Superintendent Ken Weaver released this statement:

“At Oxford Community Schools, our core mission is to educate and support our amazing students to prepare them for success.

As part of our mission, the physical safety and emotional well-being of our students and staff remains our top priority. We also strive each and every day to foster a culture of compassion, understanding, and respect. We value all parent and student input and continue to work with our students and parents through these difficult times.

Since the tragedy on Nov. 30, Oxford Community Schools has engaged our community through meetings, phone calls, town halls, forums, and surveys to listen and garner feedback. Input from our students, staff and families has helped shape and drive our successful return to school plan and our school safety plans. We have also consulted with mental health experts, security experts and local law enforcement in developing our plans.

We have taken numerous specific and tangible steps to promote the physical safety and emotional well-being of our students and staff. Please review the links below for some of these examples in our communications with our district families, all of which are posted on our website:

· March 16 District Safety Update Information

· February 8 Video from Supt.
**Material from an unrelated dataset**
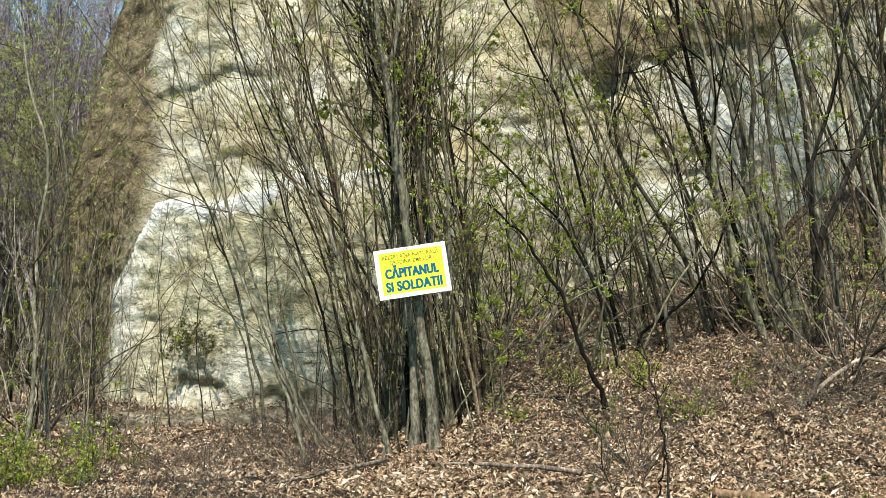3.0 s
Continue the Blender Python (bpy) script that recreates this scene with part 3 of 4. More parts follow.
# ---- trees that stand out ----
def curve_through(points, n):
    pts = np.array(points, float)
    seg = np.concatenate([[0], np.cumsum(np.linalg.norm(np.diff(pts, axis=0), axis=1))])
    u = np.linspace(0, seg[-1], 160)
    c = np.stack([np.interp(u, seg, pts[:, k]) for k in range(3)], -1)
    kernel = np.exp(-np.linspace(-2.6, 2.6, 17) ** 2)
    kernel /= kernel.sum()
    c = np.stack([np.convolve(np.concatenate([2 * c[0, k] - c[8:0:-1, k], c[:, k], 2 * c[-1, k] - c[-2:-10:-1, k]]), kernel, mode="valid") for k in range(3)], -1)
    return c[np.linspace(0, 159, n).astype(int)]


def special_tree(seed, label, y, line, r0, r1, boughs, twigs, fine, leaves, back=0.0, bark=None, twig=None, name="young_tree", category="tree", **more):
    """A tree whose trunk follows a line of (x, z), standing at depth y and drifting back with height."""
    r = np.random.default_rng(seed)
    base = line[0]
    g = height_at(base[0], y)
    pts = curve_through([(x - base[0], back * (z - base[1]), z - g) for x, z in line], 26)
    pts[1:] += r.normal(0, 0.008, (25, 3)) + np.cumsum(r.normal(0, 0.006, (25, 3)), axis=0)
    pts[0, 2] = min(pts[0, 2], 0.0) - 0.1
    u = np.linspace(0, 1, 26)
    radii = r0 + (r1 - r0) * u ** 0.65
    radii *= 1 + 0.05 * r.normal(0, 1, 26)
    radii[:2] *= (1.35, 1.1)
    ob = stem_tree(name, r, pts, radii, boughs, twigs, fine, leaves, bark or GREY_BARK, twig or TWIG, sides=9, **{"reach": (0.1, 0.3), **more})
    ob.matrix_basis = pose(base[0], y, g)
    tagged(ob, label, category, "scrub bushes" if category == "bush" else "young trees of the thicket")
    return ob


special_tree(101, "grey-barked tree that carries the yellow sign", 12.95, [(-0.18, 0.55), (-0.23, 1.1), (-0.29, 1.67), (-0.36, 2.24), (-0.56, 3.65), (-0.7, 4.7), (-0.84, 5.94), (-1.03, 7.17), (-1.15, 8.14)], 0.078, 0.012, 16, 6, 2, 500, bark=PALE_BARK, low=0.4)
special_tree(102, "grey-barked tree beside the signed trunk", 13.27, [(-0.46, 0.62), (-0.4, 1.09), (-0.44, 1.67), (-0.5, 2.26), (-0.51, 3.57), (-0.65, 5.12), (-0.54, 5.83), (-0.64, 6.77), (-0.77, 7.83), (-0.78, 8.76)], 0.06, 0.014, 14, 6, 2, 120, bark=PALE_BARK, low=0.4)
special_tree(103, "thin bent young tree leaning away from the sign", 12.97, [(-0.66, 0.56), (-0.84, 1.1), (-0.97, 1.67), (-1.16, 2.5), (-1.42, 3.32), (-2.06, 5.07), (-2.38, 6.12), (-2.63, 7.28), (-2.76, 8.34)], 0.0304, 0.008, 13, 6, 2, 120)
special_tree(104, "thin dark tree leaning before the pale rock face", 13.05, [(-1.64, 0.55), (-1.88, 1.29), (-2.25, 2.25), (-2.53, 2.95), (-2.73, 3.7), (-3.08, 4.7), (-3.34, 5.46), (-3.5, 6.39)], 0.023, 0.005, 12, 5, 2, 60)
special_tree(105, "thin tree leaning before the pale rock face", 13.17, [(-1.44, 0.59), (-1.8, 1.22), (-2.02, 1.67), (-2.22, 2.32), (-2.46, 2.9), (-2.59, 3.72), (-2.71, 4.52), (-2.78, 5.49), (-2.88, 6.49), (-3.08, 7.61)], 0.018, 0.005, 12, 5, 2, 60)
special_tree(106, "short leaning stem at the foot of the clump", 13.45, [(-1.38, 0.61), (-1.61, 0.92), (-1.79, 1.28), (-1.87, 1.74), (-2.07, 2.53), (-2.17, 3.32)], 0.024, 0.008, 8, 5, 2, 20)
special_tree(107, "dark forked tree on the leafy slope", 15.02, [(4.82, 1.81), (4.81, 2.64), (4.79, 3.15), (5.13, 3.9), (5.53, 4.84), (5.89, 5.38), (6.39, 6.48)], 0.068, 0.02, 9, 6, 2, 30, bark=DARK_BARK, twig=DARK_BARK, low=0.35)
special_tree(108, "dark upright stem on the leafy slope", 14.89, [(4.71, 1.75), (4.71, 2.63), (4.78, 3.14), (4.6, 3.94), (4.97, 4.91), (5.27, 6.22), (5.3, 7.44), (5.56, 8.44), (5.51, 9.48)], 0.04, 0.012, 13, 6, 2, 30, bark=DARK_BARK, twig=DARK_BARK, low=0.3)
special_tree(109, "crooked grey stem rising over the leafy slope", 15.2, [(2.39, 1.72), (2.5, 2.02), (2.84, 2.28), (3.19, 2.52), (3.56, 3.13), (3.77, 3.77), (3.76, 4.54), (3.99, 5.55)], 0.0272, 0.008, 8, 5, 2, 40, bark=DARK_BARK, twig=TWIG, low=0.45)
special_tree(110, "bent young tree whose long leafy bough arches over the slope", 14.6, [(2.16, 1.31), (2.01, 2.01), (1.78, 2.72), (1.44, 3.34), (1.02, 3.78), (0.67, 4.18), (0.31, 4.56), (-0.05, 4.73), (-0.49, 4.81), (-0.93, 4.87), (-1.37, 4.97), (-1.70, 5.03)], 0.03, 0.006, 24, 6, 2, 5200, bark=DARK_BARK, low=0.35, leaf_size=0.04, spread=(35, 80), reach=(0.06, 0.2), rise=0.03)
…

Throne

· Security Information for Upcoming Events

· Details on Fridays Threatening Phone Calls

Our dialogue with our school community is ongoing. As Superintendent, my goal is to create a three-year plan to reclaim our school district with input from our entire school community. To that end, we have offered more than a dozen forums for district parents and Oxford High School students to sign up for to meet with OCS administration. These forums began this past week and are continuing through the next two weeks. We have also sent out numerous surveys to our parents and staff this week and will have our Oxford High School students complete surveys next week regarding security and social-emotional learning.

Our strong attendance rates of over 90 percent across all our schools are a testament to the resilience of our community, the dedication of our staff, students and families, the strength of our plan which was crafted with input from key stakeholders and experts, and our collective refusal to allow the tragic events of Nov. 30 to define us.”

Bourgeau said numerous attempts to convey student concerns and demands with school administrators have been met with little to no answer.

“We can’t fix the problem if we don’t identify the cause,” Bourgeau said.